GDP growth below expectations in H1
GDP growth in Iceland was more modest in H1 than in previous quarters, owing mainly to weaker growth in business investment and services exports. Year-2016 growth figures have been revised upwards, however, and it now appears clear that the business cycle peaked last year.
GDP growth measured 4.3% year-on-year in the first half of 2017, according to newly published figures from Statistics Iceland (SI). This is broadly similar to the H1/2016 growth rate but well below that for 2016 as a whole. H1/2017 GDP growth is somewhat below most forecasts for the year, owing mainly to weaker growth in investment and exports. On the other hand, imports also grew somewhat less than anticipated.

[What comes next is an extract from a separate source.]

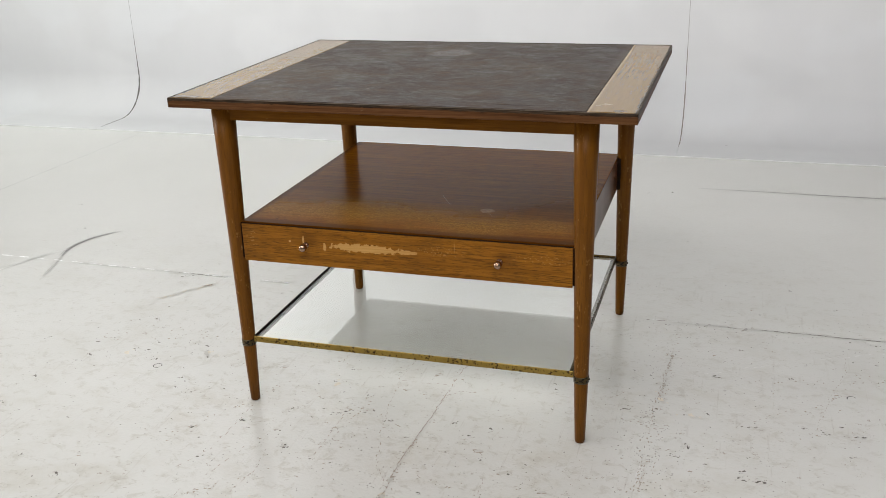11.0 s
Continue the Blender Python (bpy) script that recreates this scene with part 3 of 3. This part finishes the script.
# legs with their collars
LEG_PROFILE = ((0.0062, 0.0), (0.0080, 0.0012), (0.0088, 0.006), (0.0119, 0.118), (0.0158, 0.355), (0.0185, 0.49), (0.0199, UNDER))
LEG_X, LEG_Y = (-0.3055, 0.3015), (-0.265, 0.263)
leg = part("leg", lathe(bmesh.new(), LEG_PROFILE), LEG_WOOD, table, "turned tapering brown wooden leg")
leg.location = (LEG_X[0], LEG_Y[0], 0)
part("collar", lathe(bmesh.new(), ((0.0118, 0.1145), (0.0127, 0.1150), (0.0130, 0.1265), (0.0121, 0.1272))), OLD_BRASS, leg, "blackened brass collar")
# A small dark stud stands for the hole in the collar
part("collar_hole_stud", lathe(bmesh.new(), ((0.0022, 0.0), (0.0022, 0.0012), (0.001, 0.0018)), pose(0.0125, 0, 0.1207, 0, 90, 0), 12), GAP_DARK, leg)
for x, y in ((LEG_X[1], LEG_Y[0]), (LEG_X[0], LEG_Y[1]), (LEG_X[1], LEG_Y[1])):
    copy_thing(leg, pose(x, y, 0, 0, 0, 0 if x > 0 else 180))

# apron under the top
part("apron", box(bmesh.new(), LEG_X[0] + 0.012, LEG_X[1] - 0.012, -0.275, -0.257, 0.5325, UNDER, 0.0012), APRON_WOOD, table)
part("apron", box(bmesh.new(), LEG_X[0] + 0.012, LEG_X[1] - 0.012, 0.255, 0.273, 0.5325, UNDER, 0.0012), APRON_WOOD, table)
for x in (-0.3055, 0.3015):
    part("apron", box(bmesh.new(), x - 0.009, x + 0.009, LEG_Y[0] + 0.016, LEG_Y[1] - 0.016, 0.5325, UNDER, 0.0012), SIDE_WOOD, table)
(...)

Robust private consumption growth
Private consumption grew 8.3% YoY in H1/2017. It was particularly strong in Q2, at 9.5% YoY, the fastest rate of growth since Q4/2007. It appears as though Icelanders have taken full advantage of the high real exchange rate, buying consumer durables and travelling abroad more frequently, as can be seen in payment card turnover figures and other recent indicators.
Business investment growth eases
Business investment grew by 5.2% YoY in H1/2017, much less than we had expected. The growth that did occur stemmed primarily from residential investment, which was up 28.6% in H1 after a surge starting in the second half of 2016 and appears to be growing rapidly still. Business investment grew by 1.3% over the same period, and public investment by 5.6%. This tepid growth in business investment is noteworthy. Excluding investment in ships and aircraft, the increase in business investment measured 8.5%, while total investment growth measured 11.5% YoY.
Weaker export growth
Exports grew by 6.4% YoY in H1/2017, goods exports by 1.5% and services exports by 12.2%. Imports grew by 10% over the same period, goods imports by 5.4% and services imports by 18.9%. The contribution of net trade to GDP growth was therefore negative during the half. The figures on real growth in services exports accord with other recent statistics, and all of them indicate that the tourist head count doesn’t tell the whole story concerning YoY growth in tourism. It is obvious that, in comparison with last year, each tourist now spends considerably less in ISK terms while staying in Iceland.
GDP growth peaked in 2016
SI has also published revised GDP figures for recent years. GDP grew by 7.4% in real terms in 2016 and is now 11% stronger than in 2008. Private consumption and investment account for the lion’s share of GDP growth, with domestic demand up by 8.9%. Private consumption grew by 7.1% (the fastest annual rate of private consumption growth since 2005), public consumption by 1.9%, and investment by 22.8%.
It should be borne in mind, however, how steeply the ratio of private consumption to GDP declined at the end of the last decade. In 2016, it was 49.5%, the lowest since 1945, when measurements began. In historical context, this ratio has been extremely low since 2008, averaging 51.8%, as opposed to 58.4% over the period between 1980 and 2007.
Strong investment growth in 2016
Investment grew by 22.8% in 2016, the strongest since 2006. Business investment growth was considerable, at 26.4%, as was grpwth in residential investment (29.4%). Residential investment grew especially swiftly in the second half of the year. The investment-to-GDP ratio was 21.3% in 2016, much closer to the historical average than it has been in recent years.
Services exports overtake goods exports
Export growth measured 10.9% in 2016, including 18.6% growth in services exports and 3.7% growth in goods exports. This is the first time since the preparation of national accounts began in Iceland (also in 1945) that revenues from services exports have exceeded revenues from goods exports. Import growth measured 14.5% in 2016; therefore, external trade cut into GDP growth in spite of last year’s ISK 155.4bn trade surplus. This is the eighth year in a row that Iceland has recorded a surplus on external trade.